----- Data section -----
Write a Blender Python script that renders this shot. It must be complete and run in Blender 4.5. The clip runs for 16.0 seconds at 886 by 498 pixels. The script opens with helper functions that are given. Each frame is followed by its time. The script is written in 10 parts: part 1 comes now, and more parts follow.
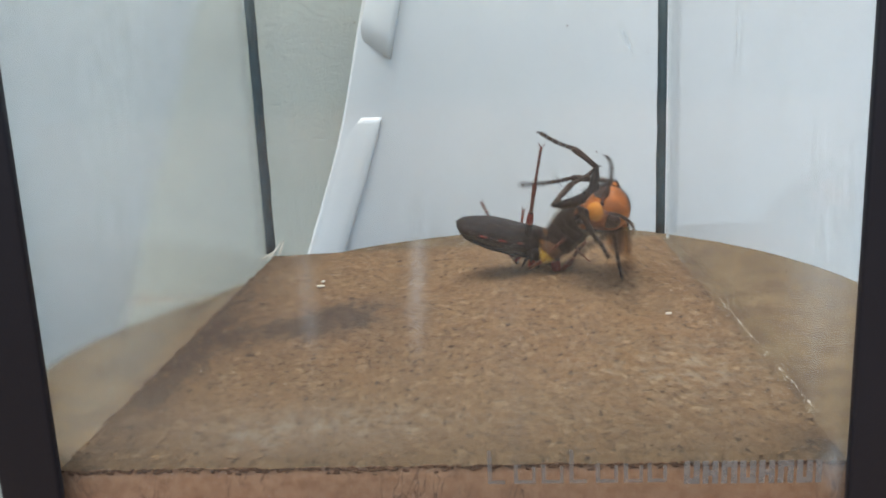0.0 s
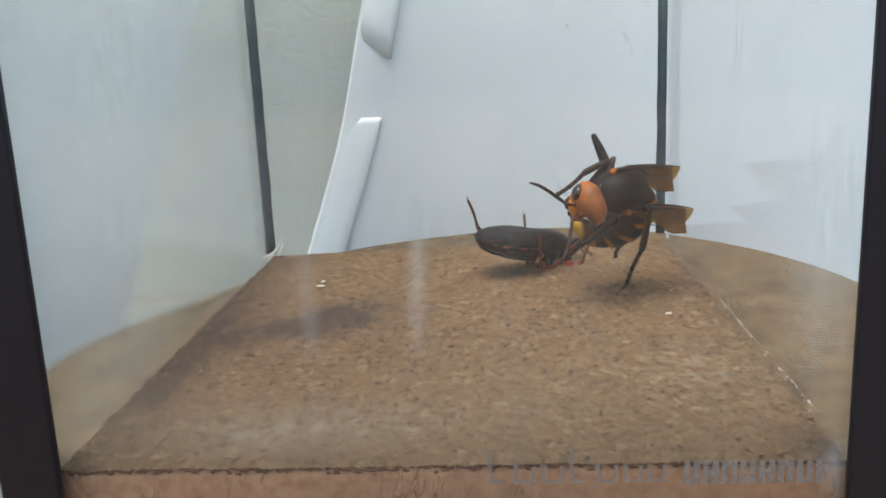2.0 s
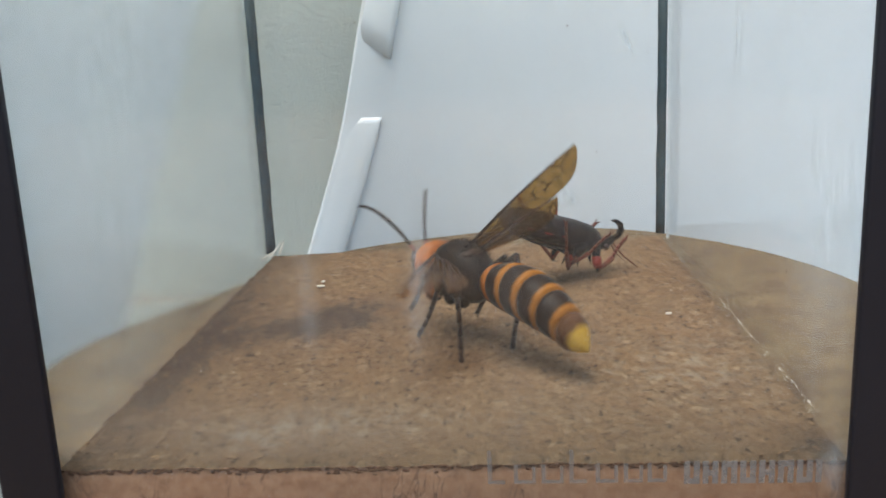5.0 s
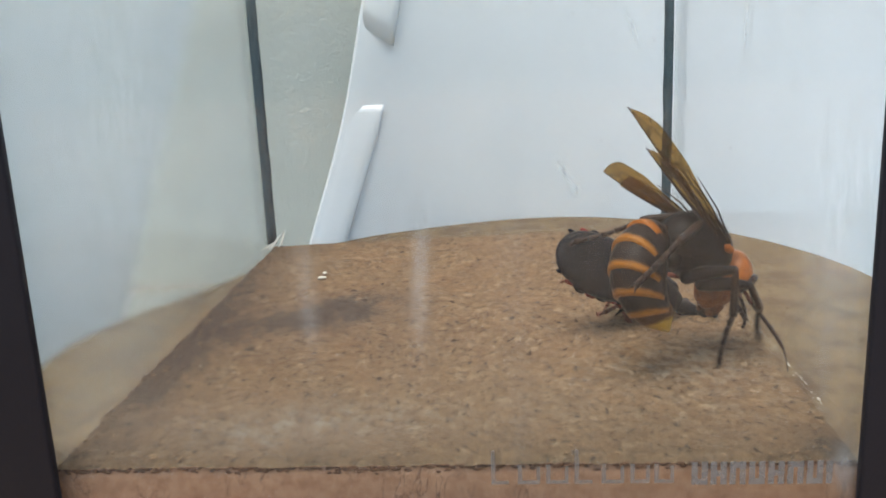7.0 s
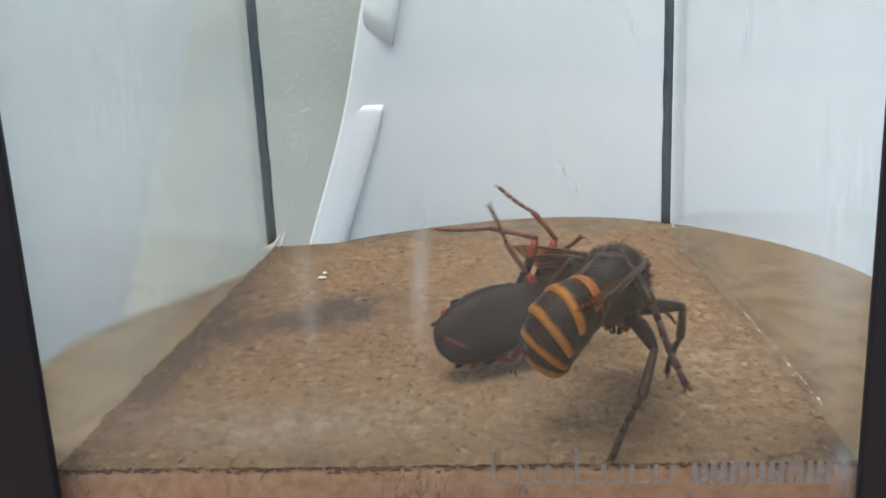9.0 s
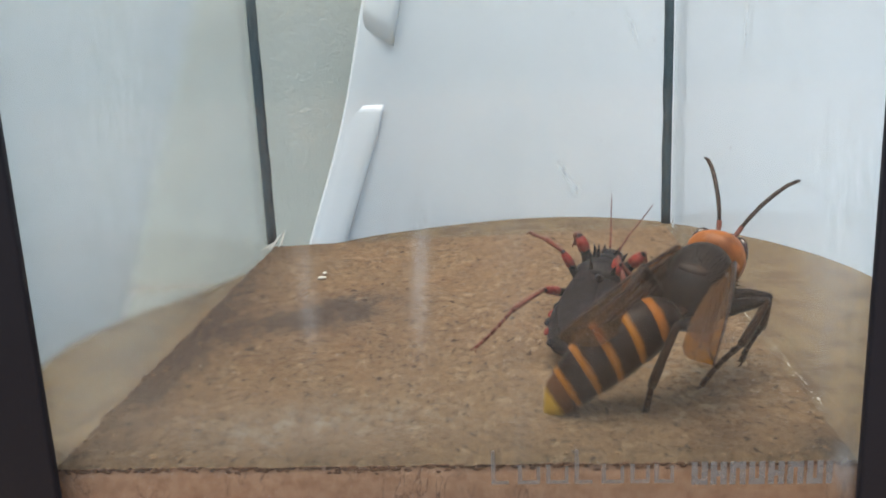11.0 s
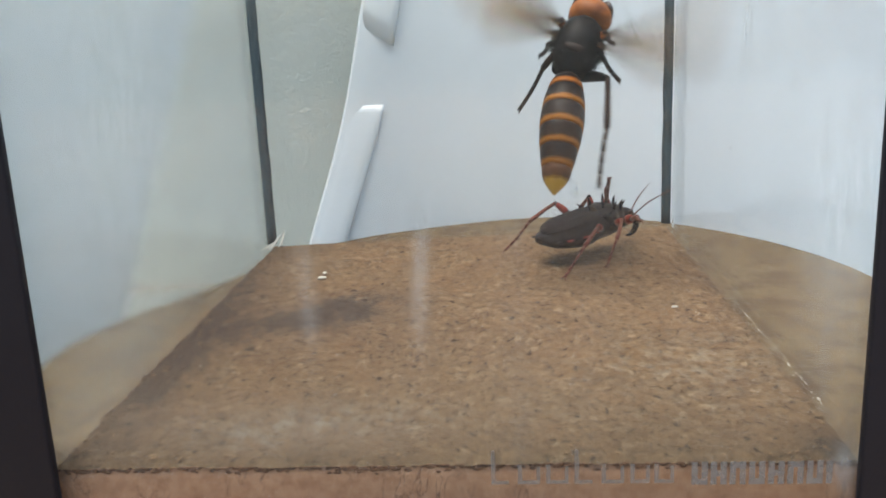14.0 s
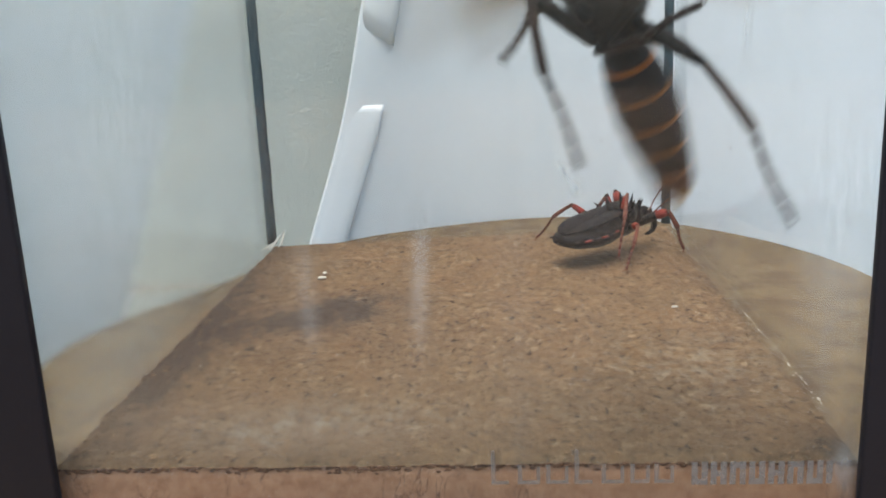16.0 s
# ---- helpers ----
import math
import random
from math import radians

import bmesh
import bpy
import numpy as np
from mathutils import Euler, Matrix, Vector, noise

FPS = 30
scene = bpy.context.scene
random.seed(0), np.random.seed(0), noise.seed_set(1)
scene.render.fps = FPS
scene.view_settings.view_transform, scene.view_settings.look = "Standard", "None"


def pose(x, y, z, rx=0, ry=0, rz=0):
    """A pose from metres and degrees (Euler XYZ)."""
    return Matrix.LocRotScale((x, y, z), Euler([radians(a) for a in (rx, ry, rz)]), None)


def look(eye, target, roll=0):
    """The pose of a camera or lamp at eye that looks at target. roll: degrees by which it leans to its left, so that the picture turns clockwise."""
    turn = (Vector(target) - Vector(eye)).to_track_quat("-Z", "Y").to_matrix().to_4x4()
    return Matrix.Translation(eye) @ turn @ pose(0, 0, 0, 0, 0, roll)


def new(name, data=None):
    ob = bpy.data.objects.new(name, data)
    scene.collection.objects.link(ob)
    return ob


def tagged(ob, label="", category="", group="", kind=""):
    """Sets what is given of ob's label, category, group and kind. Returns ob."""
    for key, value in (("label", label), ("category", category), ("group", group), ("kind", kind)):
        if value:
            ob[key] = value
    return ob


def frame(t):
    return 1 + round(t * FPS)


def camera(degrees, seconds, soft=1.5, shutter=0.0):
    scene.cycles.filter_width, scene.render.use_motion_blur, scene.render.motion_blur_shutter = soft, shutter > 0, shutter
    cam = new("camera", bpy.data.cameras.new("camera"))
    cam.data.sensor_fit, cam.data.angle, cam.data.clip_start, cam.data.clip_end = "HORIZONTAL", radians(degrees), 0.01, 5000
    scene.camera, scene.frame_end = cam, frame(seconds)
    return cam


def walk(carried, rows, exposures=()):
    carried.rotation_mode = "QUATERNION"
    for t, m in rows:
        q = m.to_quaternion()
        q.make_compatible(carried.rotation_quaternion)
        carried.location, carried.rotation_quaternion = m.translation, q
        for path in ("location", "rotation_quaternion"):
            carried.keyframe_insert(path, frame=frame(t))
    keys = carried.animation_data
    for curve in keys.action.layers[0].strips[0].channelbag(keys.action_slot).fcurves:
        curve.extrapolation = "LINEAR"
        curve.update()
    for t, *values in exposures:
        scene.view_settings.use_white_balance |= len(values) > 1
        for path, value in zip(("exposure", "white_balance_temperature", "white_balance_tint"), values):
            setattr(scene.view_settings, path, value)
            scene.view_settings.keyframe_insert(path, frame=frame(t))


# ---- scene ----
from mathutils import Quaternion

CLIP = 16.0
VIEW_A = pose(0.00896, -0.11593, 0.05788, 76.901, 2.415, 3.141)
VIEW_B = pose(0.00880, -0.11290, 0.05866, 75.964, 2.419, 3.322)
cam = camera(52.5, CLIP, soft=1.7, shutter=0.6)
# the camera rests, is nudged once, and rests again
walk(cam, [(0.0, VIEW_A), (6.4, VIEW_A), (6.467, VIEW_B), (16.0, VIEW_B)], exposures=[(0.0, 1.15, 6730, 8), (6.4, 1.15, 6730, 8), (6.5, 1.29, 6730, 8), (16.0, 1.21, 6730, 8)])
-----
Exercise prompt ▸
Take the listing above and restate it word for word, without its pictures.

Written solution ▸
Write a Blender Python script that renders this shot. It must be complete and run in Blender 4.5. The clip runs for 16.0 seconds at 886 by 498 pixels. The script opens with helper functions that are given. Each frame is followed by its time. The script is written in 10 parts: part 1 comes now, and more parts follow.
0.0 s
2.0 s
5.0 s
7.0 s
9.0 s
11.0 s
14.0 s
16.0 s
# ---- helpers ----
import math
import random
from math import radians

import bmesh
import bpy
import numpy as np
from mathutils import Euler, Matrix, Vector, noise

FPS = 30
scene = bpy.context.scene
random.seed(0), np.random.seed(0), noise.seed_set(1)
scene.render.fps = FPS
scene.view_settings.view_transform, scene.view_settings.look = "Standard", "None"


def pose(x, y, z, rx=0, ry=0, rz=0):
    """A pose from metres and degrees (Euler XYZ)."""
    return Matrix.LocRotScale((x, y, z), Euler([radians(a) for a in (rx, ry, rz)]), None)


def look(eye, target, roll=0):
    """The pose of a camera or lamp at eye that looks at target. roll: degrees by which it leans to its left, so that the picture turns clockwise."""
    turn = (Vector(target) - Vector(eye)).to_track_quat("-Z", "Y").to_matrix().to_4x4()
    return Matrix.Translation(eye) @ turn @ pose(0, 0, 0, 0, 0, roll)


def new(name, data=None):
    ob = bpy.data.objects.new(name, data)
    scene.collection.objects.link(ob)
    return ob


def tagged(ob, label="", category="", group="", kind=""):
    """Sets what is given of ob's label, category, group and kind. Returns ob."""
    for key, value in (("label", label), ("category", category), ("group", group), ("kind", kind)):
        if value:
            ob[key] = value
    return ob


def frame(t):
    return 1 + round(t * FPS)


def camera(degrees, seconds, soft=1.5, shutter=0.0):
    scene.cycles.filter_width, scene.render.use_motion_blur, scene.render.motion_blur_shutter = soft, shutter > 0, shutter
    cam = new("camera", bpy.data.cameras.new("camera"))
    cam.data.sensor_fit, cam.data.angle, cam.data.clip_start, cam.data.clip_end = "HORIZONTAL", radians(degrees), 0.01, 5000
    scene.camera, scene.frame_end = cam, frame(seconds)
    return cam


def walk(carried, rows, exposures=()):
    carried.rotation_mode = "QUATERNION"
    for t, m in rows:
        q = m.to_quaternion()
        q.make_compatible(carried.rotation_quaternion)
        carried.location, carried.rotation_quaternion = m.translation, q
        for path in ("location", "rotation_quaternion"):
            carried.keyframe_insert(path, frame=frame(t))
    keys = carried.animation_data
    for curve in keys.action.layers[0].strips[0].channelbag(keys.action_slot).fcurves:
        curve.extrapolation = "LINEAR"
        curve.update()
    for t, *values in exposures:
        scene.view_settings.use_white_balance |= len(values) > 1
        for path, value in zip(("exposure", "white_balance_temperature", "white_balance_tint"), values):
            setattr(scene.view_settings, path, value)
            scene.view_settings.keyframe_insert(path, frame=frame(t))


# ---- scene ----
from mathutils import Quaternion

CLIP = 16.0
VIEW_A = pose(0.00896, -0.11593, 0.05788, 76.901, 2.415, 3.141)
VIEW_B = pose(0.00880, -0.11290, 0.05866, 75.964, 2.419, 3.322)
cam = camera(52.5, CLIP, soft=1.7, shutter=0.6)
# the camera rests, is nudged once, and rests again
walk(cam, [(0.0, VIEW_A), (6.4, VIEW_A), (6.467, VIEW_B), (16.0, VIEW_B)], exposures=[(0.0, 1.15, 6730, 8), (6.4, 1.15, 6730, 8), (6.5, 1.29, 6730, 8), (16.0, 1.21, 6730, 8)])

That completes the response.